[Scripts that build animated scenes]
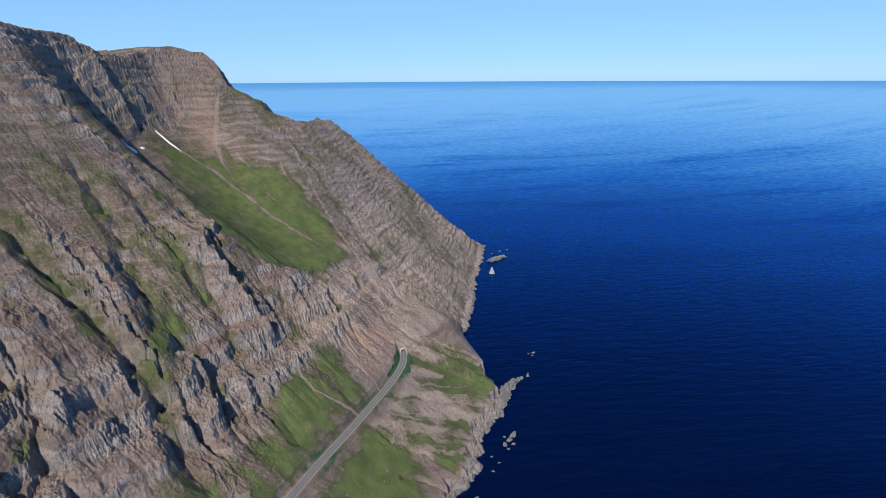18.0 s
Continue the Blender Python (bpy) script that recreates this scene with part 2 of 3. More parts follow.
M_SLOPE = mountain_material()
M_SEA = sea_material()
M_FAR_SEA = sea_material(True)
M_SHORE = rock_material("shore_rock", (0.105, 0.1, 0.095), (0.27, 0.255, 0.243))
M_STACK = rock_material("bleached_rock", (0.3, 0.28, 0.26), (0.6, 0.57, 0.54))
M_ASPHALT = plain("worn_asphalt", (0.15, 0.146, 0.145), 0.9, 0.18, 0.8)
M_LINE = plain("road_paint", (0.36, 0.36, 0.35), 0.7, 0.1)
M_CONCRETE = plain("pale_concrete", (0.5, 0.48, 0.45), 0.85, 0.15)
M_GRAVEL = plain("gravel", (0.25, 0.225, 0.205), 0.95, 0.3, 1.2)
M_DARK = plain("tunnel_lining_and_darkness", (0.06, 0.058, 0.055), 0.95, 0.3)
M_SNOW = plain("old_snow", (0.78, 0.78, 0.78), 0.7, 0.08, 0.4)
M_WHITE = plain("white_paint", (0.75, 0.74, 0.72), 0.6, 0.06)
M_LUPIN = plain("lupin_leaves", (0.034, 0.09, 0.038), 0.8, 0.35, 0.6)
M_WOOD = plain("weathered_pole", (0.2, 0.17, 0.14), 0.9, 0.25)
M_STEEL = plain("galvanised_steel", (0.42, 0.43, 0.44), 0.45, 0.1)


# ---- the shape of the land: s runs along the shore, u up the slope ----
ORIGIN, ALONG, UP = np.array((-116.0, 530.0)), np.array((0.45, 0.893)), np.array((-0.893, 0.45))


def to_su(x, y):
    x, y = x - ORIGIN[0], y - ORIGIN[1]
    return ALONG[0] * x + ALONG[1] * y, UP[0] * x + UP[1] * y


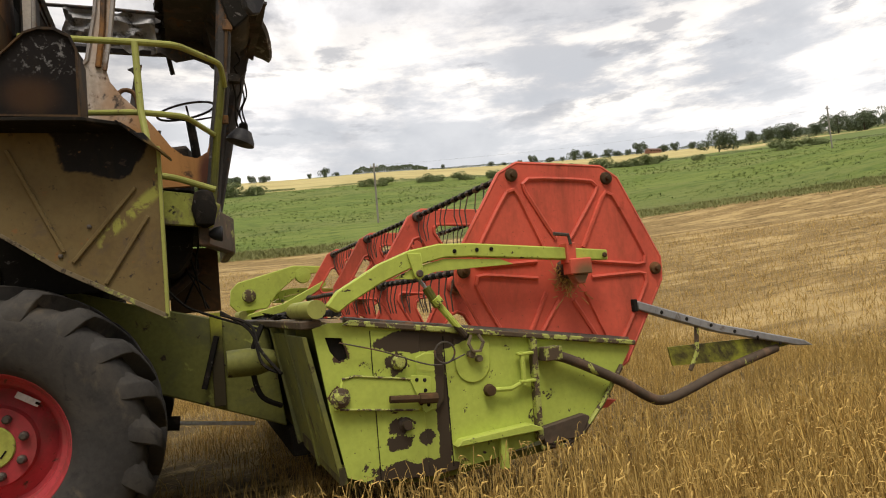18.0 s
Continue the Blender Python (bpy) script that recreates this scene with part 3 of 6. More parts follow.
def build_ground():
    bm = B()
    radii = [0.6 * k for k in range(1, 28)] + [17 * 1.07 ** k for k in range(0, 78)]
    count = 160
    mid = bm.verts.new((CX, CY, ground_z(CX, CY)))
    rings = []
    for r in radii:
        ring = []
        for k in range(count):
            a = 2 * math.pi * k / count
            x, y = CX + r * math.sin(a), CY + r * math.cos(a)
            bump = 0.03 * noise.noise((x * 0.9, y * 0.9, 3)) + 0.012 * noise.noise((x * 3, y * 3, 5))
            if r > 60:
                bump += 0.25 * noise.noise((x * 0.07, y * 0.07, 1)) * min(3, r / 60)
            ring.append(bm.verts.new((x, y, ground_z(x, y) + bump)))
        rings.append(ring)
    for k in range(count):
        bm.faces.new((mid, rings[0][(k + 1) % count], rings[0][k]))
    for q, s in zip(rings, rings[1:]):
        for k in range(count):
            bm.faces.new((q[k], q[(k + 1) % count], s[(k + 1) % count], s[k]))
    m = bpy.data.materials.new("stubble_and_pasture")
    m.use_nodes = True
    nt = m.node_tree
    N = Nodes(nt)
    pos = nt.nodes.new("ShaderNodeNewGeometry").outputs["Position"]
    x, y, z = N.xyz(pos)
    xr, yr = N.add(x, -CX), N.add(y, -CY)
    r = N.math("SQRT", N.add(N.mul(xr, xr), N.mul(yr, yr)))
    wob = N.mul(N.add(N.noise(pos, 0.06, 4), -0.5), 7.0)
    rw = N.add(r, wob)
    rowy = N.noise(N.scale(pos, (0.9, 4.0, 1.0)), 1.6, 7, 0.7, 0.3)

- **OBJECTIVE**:
Leave the pictures out and please restate exactly the lines running from the start of the material through the one with "ORIGIN, ALONG, UP".

- **RESULT OF THE TASK**:
18.0 s
Continue the Blender Python (bpy) script that recreates this scene with part 2 of 3. More parts follow.
M_SLOPE = mountain_material()
M_SEA = sea_material()
M_FAR_SEA = sea_material(True)
M_SHORE = rock_material("shore_rock", (0.105, 0.1, 0.095), (0.27, 0.255, 0.243))
M_STACK = rock_material("bleached_rock", (0.3, 0.28, 0.26), (0.6, 0.57, 0.54))
M_ASPHALT = plain("worn_asphalt", (0.15, 0.146, 0.145), 0.9, 0.18, 0.8)
M_LINE = plain("road_paint", (0.36, 0.36, 0.35), 0.7, 0.1)
M_CONCRETE = plain("pale_concrete", (0.5, 0.48, 0.45), 0.85, 0.15)
M_GRAVEL = plain("gravel", (0.25, 0.225, 0.205), 0.95, 0.3, 1.2)
M_DARK = plain("tunnel_lining_and_darkness", (0.06, 0.058, 0.055), 0.95, 0.3)
M_SNOW = plain("old_snow", (0.78, 0.78, 0.78), 0.7, 0.08, 0.4)
M_WHITE = plain("white_paint", (0.75, 0.74, 0.72), 0.6, 0.06)
M_LUPIN = plain("lupin_leaves", (0.034, 0.09, 0.038), 0.8, 0.35, 0.6)
M_WOOD = plain("weathered_pole", (0.2, 0.17, 0.14), 0.9, 0.25)
M_STEEL = plain("galvanised_steel", (0.42, 0.43, 0.44), 0.45, 0.1)


# ---- the shape of the land: s runs along the shore, u up the slope ----
ORIGIN, ALONG, UP = np.array((-116.0, 530.0)), np.array((0.45, 0.893)), np.array((-0.893, 0.45))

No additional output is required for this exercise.